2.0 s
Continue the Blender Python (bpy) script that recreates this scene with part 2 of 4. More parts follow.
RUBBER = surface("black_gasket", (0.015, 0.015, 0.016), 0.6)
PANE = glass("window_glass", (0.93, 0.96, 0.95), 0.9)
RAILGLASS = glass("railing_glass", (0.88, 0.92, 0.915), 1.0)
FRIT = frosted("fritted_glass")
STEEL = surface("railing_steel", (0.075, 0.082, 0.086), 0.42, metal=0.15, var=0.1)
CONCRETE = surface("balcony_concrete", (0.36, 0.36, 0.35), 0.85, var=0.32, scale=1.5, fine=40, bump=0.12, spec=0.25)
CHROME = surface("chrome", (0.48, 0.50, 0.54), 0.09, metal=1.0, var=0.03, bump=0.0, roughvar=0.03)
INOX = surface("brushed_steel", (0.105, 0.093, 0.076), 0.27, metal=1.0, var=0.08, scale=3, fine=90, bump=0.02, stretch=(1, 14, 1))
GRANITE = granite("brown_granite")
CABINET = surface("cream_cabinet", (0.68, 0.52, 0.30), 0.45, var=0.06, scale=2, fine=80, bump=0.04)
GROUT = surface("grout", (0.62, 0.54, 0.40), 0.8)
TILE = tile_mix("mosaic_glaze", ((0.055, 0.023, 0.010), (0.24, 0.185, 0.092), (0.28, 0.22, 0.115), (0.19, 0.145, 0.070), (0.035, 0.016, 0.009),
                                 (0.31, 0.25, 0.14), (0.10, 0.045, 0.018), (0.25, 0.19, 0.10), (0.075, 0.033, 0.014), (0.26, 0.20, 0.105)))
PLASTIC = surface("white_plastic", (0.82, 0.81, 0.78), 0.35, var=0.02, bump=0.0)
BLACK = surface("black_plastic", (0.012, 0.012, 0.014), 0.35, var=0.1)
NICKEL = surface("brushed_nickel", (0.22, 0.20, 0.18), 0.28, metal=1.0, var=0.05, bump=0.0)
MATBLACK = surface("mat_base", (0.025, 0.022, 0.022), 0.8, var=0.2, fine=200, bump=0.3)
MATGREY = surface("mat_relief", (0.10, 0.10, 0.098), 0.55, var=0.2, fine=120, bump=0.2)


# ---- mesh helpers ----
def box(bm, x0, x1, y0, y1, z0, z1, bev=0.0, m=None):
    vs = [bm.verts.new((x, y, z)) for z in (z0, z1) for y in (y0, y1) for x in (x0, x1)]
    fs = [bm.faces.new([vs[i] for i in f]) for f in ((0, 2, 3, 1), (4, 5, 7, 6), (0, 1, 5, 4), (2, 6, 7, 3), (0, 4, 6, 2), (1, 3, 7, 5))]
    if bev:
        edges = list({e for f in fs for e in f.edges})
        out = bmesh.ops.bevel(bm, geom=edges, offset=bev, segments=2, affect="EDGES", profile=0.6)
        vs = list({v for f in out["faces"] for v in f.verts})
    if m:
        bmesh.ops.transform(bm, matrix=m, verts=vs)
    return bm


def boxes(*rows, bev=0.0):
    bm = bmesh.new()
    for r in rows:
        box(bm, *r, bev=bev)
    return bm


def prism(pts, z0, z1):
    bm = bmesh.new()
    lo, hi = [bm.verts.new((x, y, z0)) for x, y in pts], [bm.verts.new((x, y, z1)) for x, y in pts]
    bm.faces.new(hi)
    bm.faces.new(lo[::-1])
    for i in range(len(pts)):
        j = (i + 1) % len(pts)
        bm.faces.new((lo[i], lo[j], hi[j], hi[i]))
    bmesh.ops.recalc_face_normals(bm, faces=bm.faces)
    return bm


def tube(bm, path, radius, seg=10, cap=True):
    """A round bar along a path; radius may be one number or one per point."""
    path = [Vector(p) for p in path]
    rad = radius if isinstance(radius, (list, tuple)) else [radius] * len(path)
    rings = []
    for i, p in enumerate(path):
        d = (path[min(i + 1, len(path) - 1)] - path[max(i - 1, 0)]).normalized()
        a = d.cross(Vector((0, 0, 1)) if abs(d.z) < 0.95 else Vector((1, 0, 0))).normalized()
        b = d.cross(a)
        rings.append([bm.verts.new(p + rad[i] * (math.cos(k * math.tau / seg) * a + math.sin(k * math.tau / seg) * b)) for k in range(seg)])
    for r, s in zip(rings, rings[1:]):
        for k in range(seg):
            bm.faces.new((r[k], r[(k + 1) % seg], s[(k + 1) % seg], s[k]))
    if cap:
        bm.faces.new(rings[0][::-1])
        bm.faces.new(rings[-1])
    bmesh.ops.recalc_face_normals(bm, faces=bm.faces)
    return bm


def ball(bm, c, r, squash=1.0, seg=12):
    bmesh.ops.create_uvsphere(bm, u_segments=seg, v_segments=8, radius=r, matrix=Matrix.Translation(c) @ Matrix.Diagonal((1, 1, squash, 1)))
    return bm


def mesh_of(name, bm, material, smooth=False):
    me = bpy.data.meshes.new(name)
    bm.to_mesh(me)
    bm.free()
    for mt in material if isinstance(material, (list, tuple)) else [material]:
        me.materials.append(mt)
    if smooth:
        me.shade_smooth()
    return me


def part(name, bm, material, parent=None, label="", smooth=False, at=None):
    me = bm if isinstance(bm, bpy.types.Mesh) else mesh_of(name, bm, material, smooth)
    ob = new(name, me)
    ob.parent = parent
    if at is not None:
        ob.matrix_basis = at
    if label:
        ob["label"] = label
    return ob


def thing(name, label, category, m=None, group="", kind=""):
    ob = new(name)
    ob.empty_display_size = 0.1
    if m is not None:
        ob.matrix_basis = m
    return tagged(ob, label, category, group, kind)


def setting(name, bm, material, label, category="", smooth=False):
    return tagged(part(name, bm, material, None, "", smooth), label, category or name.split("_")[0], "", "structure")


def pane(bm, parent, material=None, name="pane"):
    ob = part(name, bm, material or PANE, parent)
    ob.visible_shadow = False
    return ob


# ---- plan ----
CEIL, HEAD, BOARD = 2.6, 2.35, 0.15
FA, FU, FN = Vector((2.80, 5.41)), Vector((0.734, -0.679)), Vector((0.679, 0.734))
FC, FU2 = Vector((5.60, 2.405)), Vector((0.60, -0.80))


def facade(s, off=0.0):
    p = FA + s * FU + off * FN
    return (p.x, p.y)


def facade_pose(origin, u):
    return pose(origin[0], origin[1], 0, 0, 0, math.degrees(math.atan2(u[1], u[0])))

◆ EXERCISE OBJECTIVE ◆
Restate the whole of the material exactly.

◆ COMPLETE RESPONSE ◆
2.0 s
Continue the Blender Python (bpy) script that recreates this scene with part 2 of 4. More parts follow.
RUBBER = surface("black_gasket", (0.015, 0.015, 0.016), 0.6)
PANE = glass("window_glass", (0.93, 0.96, 0.95), 0.9)
RAILGLASS = glass("railing_glass", (0.88, 0.92, 0.915), 1.0)
FRIT = frosted("fritted_glass")
STEEL = surface("railing_steel", (0.075, 0.082, 0.086), 0.42, metal=0.15, var=0.1)
CONCRETE = surface("balcony_concrete", (0.36, 0.36, 0.35), 0.85, var=0.32, scale=1.5, fine=40, bump=0.12, spec=0.25)
CHROME = surface("chrome", (0.48, 0.50, 0.54), 0.09, metal=1.0, var=0.03, bump=0.0, roughvar=0.03)
INOX = surface("brushed_steel", (0.105, 0.093, 0.076), 0.27, metal=1.0, var=0.08, scale=3, fine=90, bump=0.02, stretch=(1, 14, 1))
GRANITE = granite("brown_granite")
CABINET = surface("cream_cabinet", (0.68, 0.52, 0.30), 0.45, var=0.06, scale=2, fine=80, bump=0.04)
GROUT = surface("grout", (0.62, 0.54, 0.40), 0.8)
TILE = tile_mix("mosaic_glaze", ((0.055, 0.023, 0.010), (0.24, 0.185, 0.092), (0.28, 0.22, 0.115), (0.19, 0.145, 0.070), (0.035, 0.016, 0.009),
                                 (0.31, 0.25, 0.14), (0.10, 0.045, 0.018), (0.25, 0.19, 0.10), (0.075, 0.033, 0.014), (0.26, 0.20, 0.105)))
PLASTIC = surface("white_plastic", (0.82, 0.81, 0.78), 0.35, var=0.02, bump=0.0)
BLACK = surface("black_plastic", (0.012, 0.012, 0.014), 0.35, var=0.1)
NICKEL = surface("brushed_nickel", (0.22, 0.20, 0.18), 0.28, metal=1.0, var=0.05, bump=0.0)
MATBLACK = surface("mat_base", (0.025, 0.022, 0.022), 0.8, var=0.2, fine=200, bump=0.3)
MATGREY = surface("mat_relief", (0.10, 0.10, 0.098), 0.55, var=0.2, fine=120, bump=0.2)


# ---- mesh helpers ----
def box(bm, x0, x1, y0, y1, z0, z1, bev=0.0, m=None):
    vs = [bm.verts.new((x, y, z)) for z in (z0, z1) for y in (y0, y1) for x in (x0, x1)]
    fs = [bm.faces.new([vs[i] for i in f]) for f in ((0, 2, 3, 1), (4, 5, 7, 6), (0, 1, 5, 4), (2, 6, 7, 3), (0, 4, 6, 2), (1, 3, 7, 5))]
    if bev:
        edges = list({e for f in fs for e in f.edges})
        out = bmesh.ops.bevel(bm, geom=edges, offset=bev, segments=2, affect="EDGES", profile=0.6)
        vs = list({v for f in out["faces"] for v in f.verts})
    if m:
        bmesh.ops.transform(bm, matrix=m, verts=vs)
    return bm


def boxes(*rows, bev=0.0):
    bm = bmesh.new()
    for r in rows:
        box(bm, *r, bev=bev)
    return bm


def prism(pts, z0, z1):
    bm = bmesh.new()
    lo, hi = [bm.verts.new((x, y, z0)) for x, y in pts], [bm.verts.new((x, y, z1)) for x, y in pts]
    bm.faces.new(hi)
    bm.faces.new(lo[::-1])
    for i in range(len(pts)):
        j = (i + 1) % len(pts)
        bm.faces.new((lo[i], lo[j], hi[j], hi[i]))
    bmesh.ops.recalc_face_normals(bm, faces=bm.faces)
    return bm


def tube(bm, path, radius, seg=10, cap=True):
    """A round bar along a path; radius may be one number or one per point."""
    path = [Vector(p) for p in path]
    rad = radius if isinstance(radius, (list, tuple)) else [radius] * len(path)
    rings = []
    for i, p in enumerate(path):
        d = (path[min(i + 1, len(path) - 1)] - path[max(i - 1, 0)]).normalized()
        a = d.cross(Vector((0, 0, 1)) if abs(d.z) < 0.95 else Vector((1, 0, 0))).normalized()
        b = d.cross(a)
        rings.append([bm.verts.new(p + rad[i] * (math.cos(k * math.tau / seg) * a + math.sin(k * math.tau / seg) * b)) for k in range(seg)])
    for r, s in zip(rings, rings[1:]):
        for k in range(seg):
            bm.faces.new((r[k], r[(k + 1) % seg], s[(k + 1) % seg], s[k]))
    if cap:
        bm.faces.new(rings[0][::-1])
        bm.faces.new(rings[-1])
    bmesh.ops.recalc_face_normals(bm, faces=bm.faces)
    return bm


def ball(bm, c, r, squash=1.0, seg=12):
    bmesh.ops.create_uvsphere(bm, u_segments=seg, v_segments=8, radius=r, matrix=Matrix.Translation(c) @ Matrix.Diagonal((1, 1, squash, 1)))
    return bm


def mesh_of(name, bm, material, smooth=False):
    me = bpy.data.meshes.new(name)
    bm.to_mesh(me)
    bm.free()
    for mt in material if isinstance(material, (list, tuple)) else [material]:
        me.materials.append(mt)
    if smooth:
        me.shade_smooth()
    return me


def part(name, bm, material, parent=None, label="", smooth=False, at=None):
    me = bm if isinstance(bm, bpy.types.Mesh) else mesh_of(name, bm, material, smooth)
    ob = new(name, me)
    ob.parent = parent
    if at is not None:
        ob.matrix_basis = at
    if label:
        ob["label"] = label
    return ob


def thing(name, label, category, m=None, group="", kind=""):
    ob = new(name)
    ob.empty_display_size = 0.1
    if m is not None:
        ob.matrix_basis = m
    return tagged(ob, label, category, group, kind)


def setting(name, bm, material, label, category="", smooth=False):
    return tagged(part(name, bm, material, None, "", smooth), label, category or name.split("_")[0], "", "structure")


def pane(bm, parent, material=None, name="pane"):
    ob = part(name, bm, material or PANE, parent)
    ob.visible_shadow = False
    return ob


# ---- plan ----
CEIL, HEAD, BOARD = 2.6, 2.35, 0.15
FA, FU, FN = Vector((2.80, 5.41)), Vector((0.734, -0.679)), Vector((0.679, 0.734))
FC, FU2 = Vector((5.60, 2.405)), Vector((0.60, -0.80))


def facade(s, off=0.0):
    p = FA + s * FU + off * FN
    return (p.x, p.y)


def facade_pose(origin, u):
    return pose(origin[0], origin[1], 0, 0, 0, math.degrees(math.atan2(u[1], u[0])))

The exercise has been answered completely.